Whether you are considering doing an agency or independent adoption, one of the first things that you will have to do is to work with an agency to complete a Home Study. The Home Study is comprised of information that you give to the agency in the form of questionnaires, interviews, and forms. For many couples, this is the most nerve-racking part of the whole adoption process.
What is a Home Study?
The first thing you should do is to choose an agency that you feel comfortable with. You have to share a lot of information during the Home Study process, and you need to feel good about the agency that is getting all of this information. Most agencies will hopefully try to make you feel as comfortable as possible during the process. They are not there to judge you or to give you a pass or fail grade. They are there to help you become a family. They recognize that in many ways it is not fair that adoptive families have to go through the Home Study process to become parents when they would not have to have a Home Study if they weren't building their family through adoption.
The purpose of the Adoption Home Study Process is two-fold. As a legal document, it lets the court know that families have met certain state and federal guidelines surrounding adoptive families. It also lets Birthparents who are choosing adoption to know that their child will be with a loving family in a safe home and they will be well cared for. Typically in agency adoptions, the written Home Study that contains identifying information is not shared with the Birthparents, but non-identifying information is shared if they have questions. Birthparents are given a copy of the Home Study in many independent adoptions.
Although each state has its specific guidelines surrounding the Home Study, most states agree on the same basic information to be included in the Home Study. This basic information includes a local and nationwide police background check (sometimes done by fingerprints, sometimes done by name and social security number), a child sexual abuse, child abuse and sexual offender registry background check, a physical including blood work, a TB test and a drug screen, reference letters from friends, family and other people and a financial form that basically needs to show that there is more money coming in that going out.

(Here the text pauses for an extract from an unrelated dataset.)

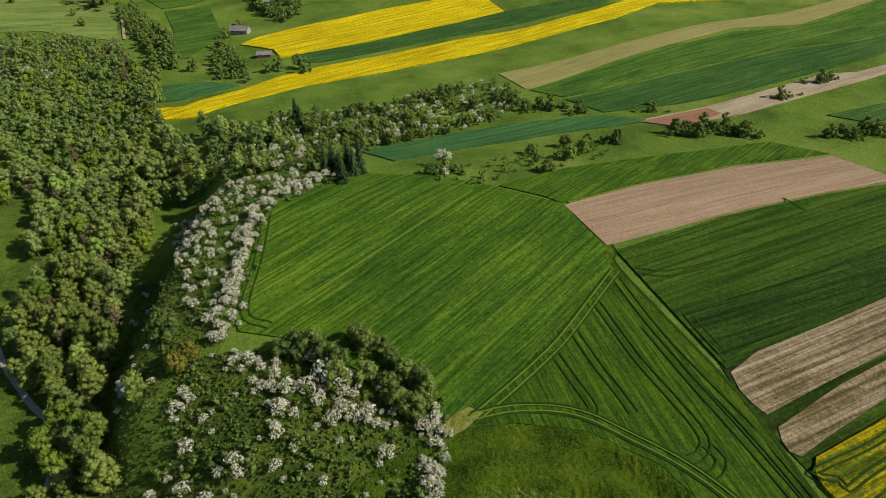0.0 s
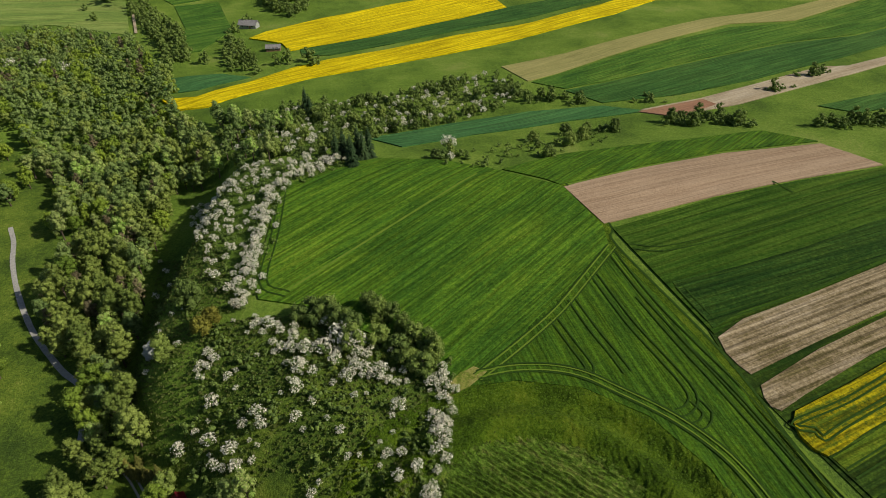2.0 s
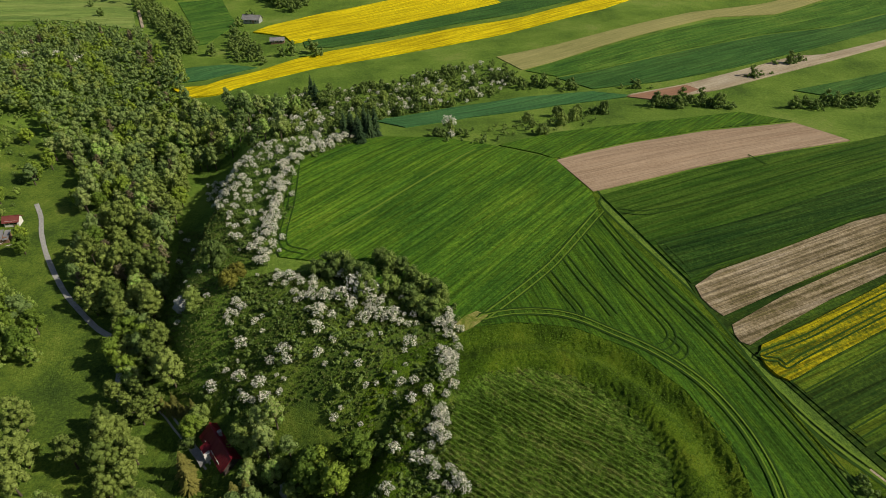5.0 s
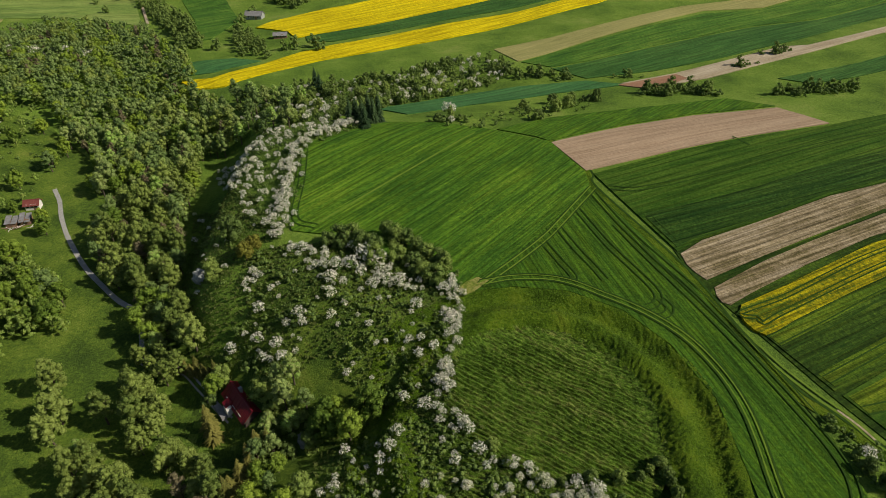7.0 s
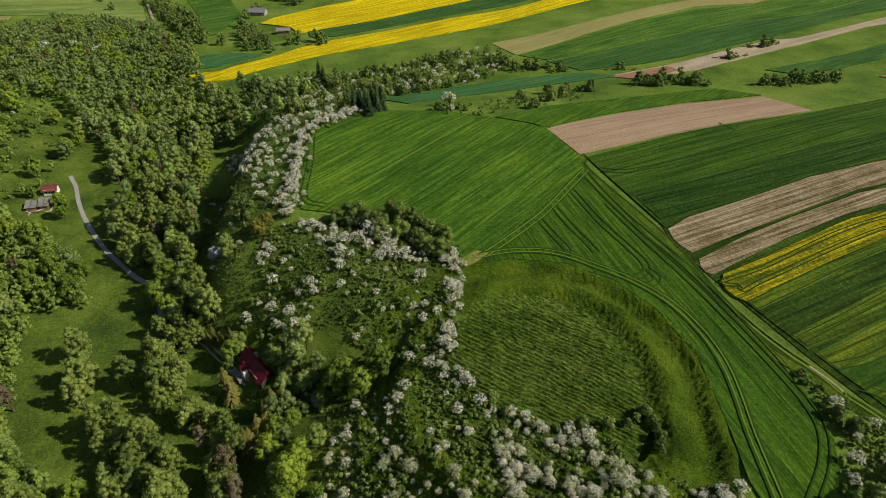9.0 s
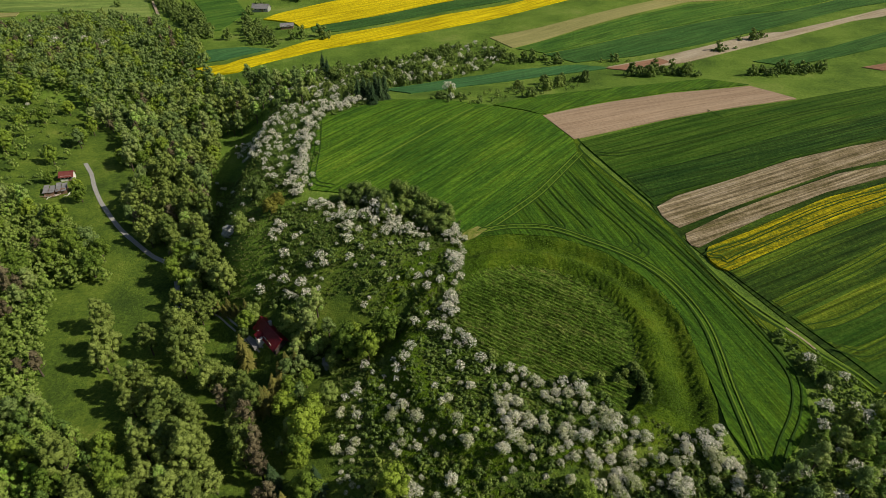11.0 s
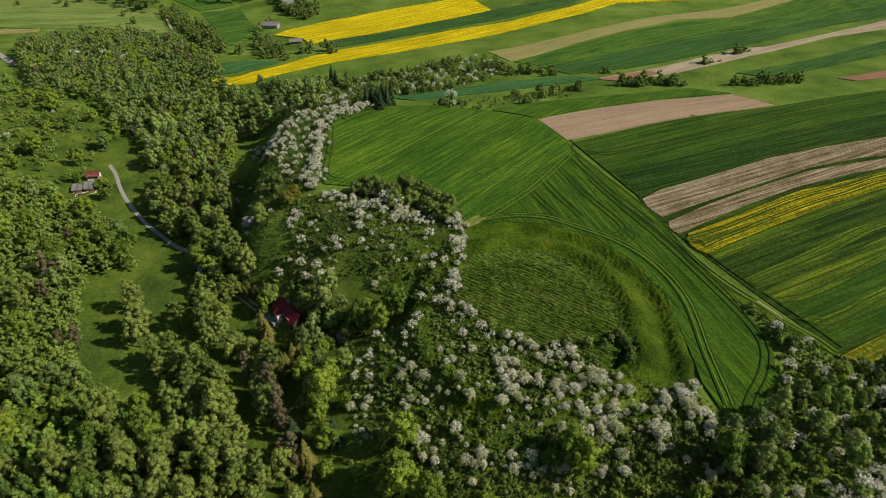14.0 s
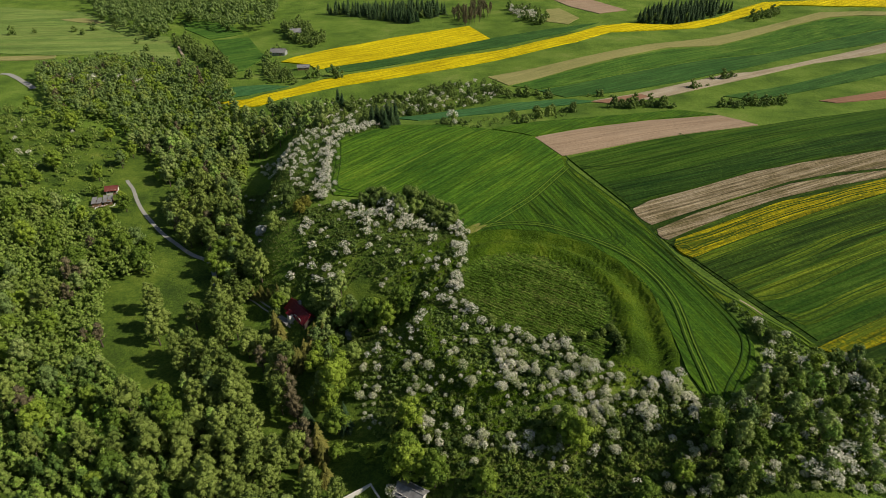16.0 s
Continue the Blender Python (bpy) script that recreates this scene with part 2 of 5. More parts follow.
LEAF_RUSSET = leaf_material("leaf_russet", [(0.25, (0.110, 0.115, 0.017)), (0.5, (0.182, 0.182, 0.024)), (0.75, (0.242, 0.250, 0.036))])

# ---- the lie of the land ----
RIM = [(-190, 345), (-150, 282), (-112, 236), (-74, 190), (-44, 150), (-43, 119), (-43, 100), (-42, 84),
       (-38, 70), (-29, 57), (-14, 49), (-3, 42), (-4, 34), (1, 27), (6, 20), (14, 15), (31, 11), (38, 2),
       (46, -6), (58, -14), (74, -30), (100, -64)]
RING = (11.0, 28.5)


def ease(a, b, v):
    s = np.clip((v - a) / (b - a), 0, 1)
    return s * s * (3 - 2 * s)


def rim_distance(x, y):
    """Metres outside the rim of the plateau, negative on top of it."""
    best = np.full(np.shape(x), 1e9)
    sign = np.ones(np.shape(x))
    for (ax, ay), (bx, by) in zip(RIM[:-1], RIM[1:]):
        ux, uy = bx - ax, by - ay
        s = np.clip(((x - ax) * ux + (y - ay) * uy) / (ux * ux + uy * uy), 0, 1)
        px, py = x - ax - s * ux, y - ay - s * uy
        d = np.hypot(px, py)
        near = d < best - 1e-9
        side = np.where(ux * (y - ay) - uy * (x - ax) < 0, 1, -1)
        sign = np.where(near, side, sign)
        best = np.where(near, d, best)
    return best * sign


def ring_stretch(a):
    """How far the earthwork bulges in a direction."""
    return 1 + 0.15 * np.exp(-((a + 0.70) / 0.28) ** 2)


def ring_radius(x, y):
    return np.hypot(x - RING[0], y - RING[1]) / ring_stretch(np.arctan2(y - RING[1], x - RING[0]))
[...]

There are forms or questionnaires that cover such subjects as parenting, marriage, views on adoption and your fertility process. You can expect to write a short autobiography and should receive a basic outline for the autobiography from your agency. You will have individual interviews and interviews conducted as a couple. At some point, the agency will conduct a home visit. During this visit, you will need to have working fire alarms, a fire extinguisher and you will need to show that any firearms you own are locked and secured so that no children can get to them.

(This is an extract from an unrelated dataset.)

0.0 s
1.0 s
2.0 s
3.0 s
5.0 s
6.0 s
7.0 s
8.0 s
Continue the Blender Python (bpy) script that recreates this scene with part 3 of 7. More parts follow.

Although the Home Study is quite extensive, it takes a lot not to be approved as an adoptive family. Minor offenses that happened 20 years ago or traffic violations typically do not affect being approved as an adoptive family. Illnesses that are controlled by medication and are not terminal or minor mental health issues that are controlled by medication and counseling typically do not affect the Home Study process either. Terminal illnesses, current police records, being on the sexual offender registry or child abuse registry are all things that would more than likely keep you from receiving approval for your Home Study. Not being honest during the Home Study process can have a negative effect on approval as well.
If you have a police record and do not discuss it with your casework, it can cause more problems in the long run, even if it was just a minor incident. They will find any records, arrests, charges you have had when they do the background check even if the charges were dropped, so it is best to be upfront about everything.
Many agencies also have agency-specific guidelines or items that they include in the Home Study. Some agencies might include information about your religion, even including a statement of faith. They might ask you about your views on disciplining and have a special section in the Home Study that discusses your discipline plans for your child. They might have you fill out a form that states what kind of placement you feel comfortable with including Birthparent medical and social background and activity during pregnancy, such as a Birthmother who smokes during her entire pregnancy or a Birthfather whose family has a history of Schizophrenia. Many agencies want a statement from you about openness and adoption and how you feel about continued contact with the Birthparents, sharing pictures and letters and talking you to your child about adoption.
When doing an agency adoption, you may have to go through a Home Study group with other couples who are currently going through the adoption Home Study Process at the same time you are. The groups are like the educational part of the Home Study. They will include such topics as talking to your child about adoption, openness in adoption, meeting Birthparents, grief and loss surround infertility and how to put together a picture profile/resume to be shown to Birthparents. Sometimes Birthparents, adoptive parents and adult adoptees come and speak to the group about their adoption experiences so that you can get information from everyone's viewpoint.
This is all the basic information that you can expect to be included in your Home Study process. You may find that the agency you use has a few additional things that they will have you do. You should feel comfortable asking your agency questions along the way and discussing what you need to have completed when they do the Home Visit, such as childproofing, fire extinguishers, etc. You need to remember that they are here to help you become a family, not to judge you or stamp you with a pass or fail grade. Work with your agency and be open and honest during the process. Doing these things will help your Home Study process to go smoothly, and it will be easier on you in the end.